In the 1950's, when Stereo was getting started, a very novel form of amplifier was introduced. The idea was that since a push pull or differential amplifier takes two input signals, one out of phase with the other, and stereo consists of two similar channels, if you invert one of the channels, feed each to the differential inputs, then matrix the output, you obtain a stereo amplifier "for the price" of one mono push pull amp. I ran across this in an article sent to me, IIRC, by Russ Sadd that was in Practical Wireless magazine in 1959, by A.G. Bourne. After I started investigating this, Gary Longrie sniffed out the entire article and sent it to me.
The general conclusion at the time was: low quality; suitable for cheap phonographs. However, as we will see, this conclusion was very premature.
One of the advancements over time, not generally available in the '50s was reasonable accurate analog modeling (Spice). A little Spice modeling immediately showed the limitations of that topology. The crosstalk between channels was terrible.
As you notice, this is not very good performance, and one of the reasons the circuit was abandoned. However, by adding just a few corrections to the circuit, this terrible performance can be turned into something quite good. This would not have been evident, nor was it to me, until I did some circuit simulations. Here's the same circuit with corrections:
This circuit usually gives people a headache trying to understand it, but it is really simple. Common mode signals (Left - Right) are "cancelled" in the output stage, and thus appear across the choke and are coupled into the second output transformer. The main "push pull" transformer carries the Left + Right signal. Those two signals are then recombined in the secondaries into LEFT and RIGHT. The original right channel inversion is corrected by connecting the "hot" of the right speaker to ground; that's why the speaker connections are drawn in the schematic the way they are.
The original circuit did not have the parafeed arrangement, nor C2, nor R14/19. It is these elements that turn this amplifier into a very good performer. The Parafeed arrangement corrects for transformer phase anomalies at low frequencies, improving lower frequency crosstalk, and C2 corrects for transformer leakage inductance issues at high frequencies. I used some old Sansui output transformers, but any good output transformer would work. You may need to adjust the values of these components for your particular transformers.

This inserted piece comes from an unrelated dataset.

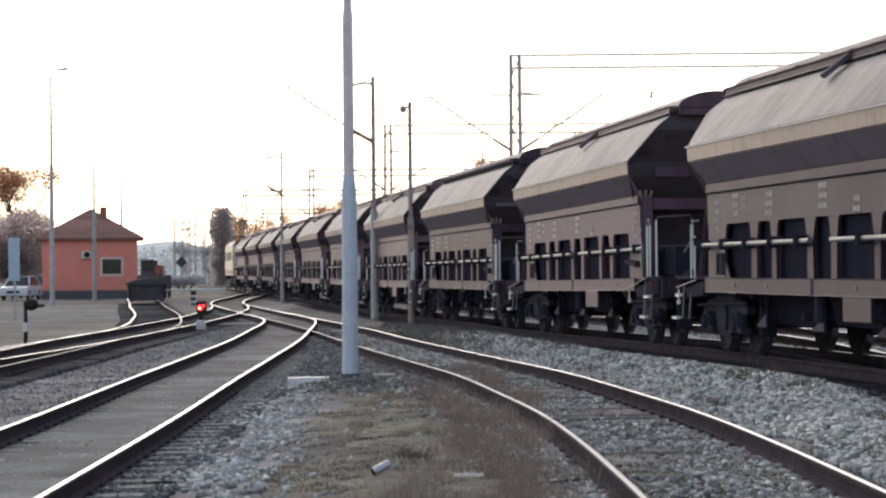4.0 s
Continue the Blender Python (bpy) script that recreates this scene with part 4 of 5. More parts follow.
        for s in (-1, 1):
            part("end_brace", Shape().tube((s * 1.22, Y(5.78), 2.45), (s * 1.2, Y(6.42), 1.18), 0.065, 0.08, 8), "end_brown", w)
            part("corner_post", Shape().slab([(Y(edge + 0.06), 2.48), (Y(edge - 0.06), 2.48), (Y(edge + 0.06), 1.15), (Y(edge + 0.18), 1.15)], s * 1.10, s * 1.262), side, w)
            for k, tip in ((0.0, -0.03), (0.07, 0.005), (0.14, 0.035)):
                part("stub", Shape().tube((s * (1.28 - k), Y(edge + 0.04), 2.46), (s * (1.28 - k - tip), Y(edge + 0.05), 2.60 - 0.4 * abs(tip)), 0.024, 0.02, 6), "eave", w)
            if e < 0:
                # grab hoop and end rail at the steps
                for y in (7.22, 7.44):
                    part("handrail", Shape().tube((s * 1.4, Y(y), 1.14), (s * 1.4, Y(y), 1.97), 0.017), "pale_paint", w, "pale painted upright")
                part("handrail_bow", Shape().path([(s * 1.4, Y(7.22), 1.97), (s * 1.4, Y(7.25), 2.04), (s * 1.4, Y(7.33), 2.075), (s * 1.4, Y(7.41), 2.04), (s * 1.4, Y(7.44), 1.97)], 0.018), "bar_steel", w)
                for x in (1.41, 0.82):
                    part("handrail", Shape().tube((s * x, Y(7.98), 1.14), (s * x, Y(7.98), 2.04), 0.017), "pale_paint", w, "pale painted upright")
                part("end_rail", Shape().path([(s * 1.41, Y(7.98), 2.04), (s * 1.38, Y(7.98), 2.09), (s * 0.86, Y(7.98), 2.12), (s * 0.82, Y(7.98), 2.04)], 0.012), "under", w)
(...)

R14/19 form a blend/anti/blend circuit. Since the channels are matrixed, this resistor adjusts crosstalk. Near the middle, cancellation occurs (which is surprisingly independent of speaker impedance). Interestingly, the anti-blend creates an out of phase "other channel" component that can be used to improve the imaging on some highly processed CDs.
Why the odd output tubes? Found them at a local surplus place (NOS/NIB for cheap!). Since both are double tetrode, you get a "two tube" stereo amp. Looked so cool, I just had to use 'em.
The amplifier, as built produces about 5 watts per channel with either channel driven, and about 8 watts per channel with both channels driven. (Yep, not a typo).
Frequency response is down 3dB at about 8Hz and 50kHz, and output impedance is slightly below 4 ohms for the 8 ohm speaker. (Good damping).
The amplifier behaves like a single ended amp. That is, the even order distortion products are not suppressed, but in fact, the odd order components are lower than expected, particularly with both driven. Here's the distortion plot of the amplifier.
Note that the amplifier "gets more powerful" when both channels are driven, which is quite unusual.
How does it sound?
Absolutely marvelous. Very dynamic, clean, powerful. Clip point is almost completely inaudible. As built, this thing sounds like a pair of 845s.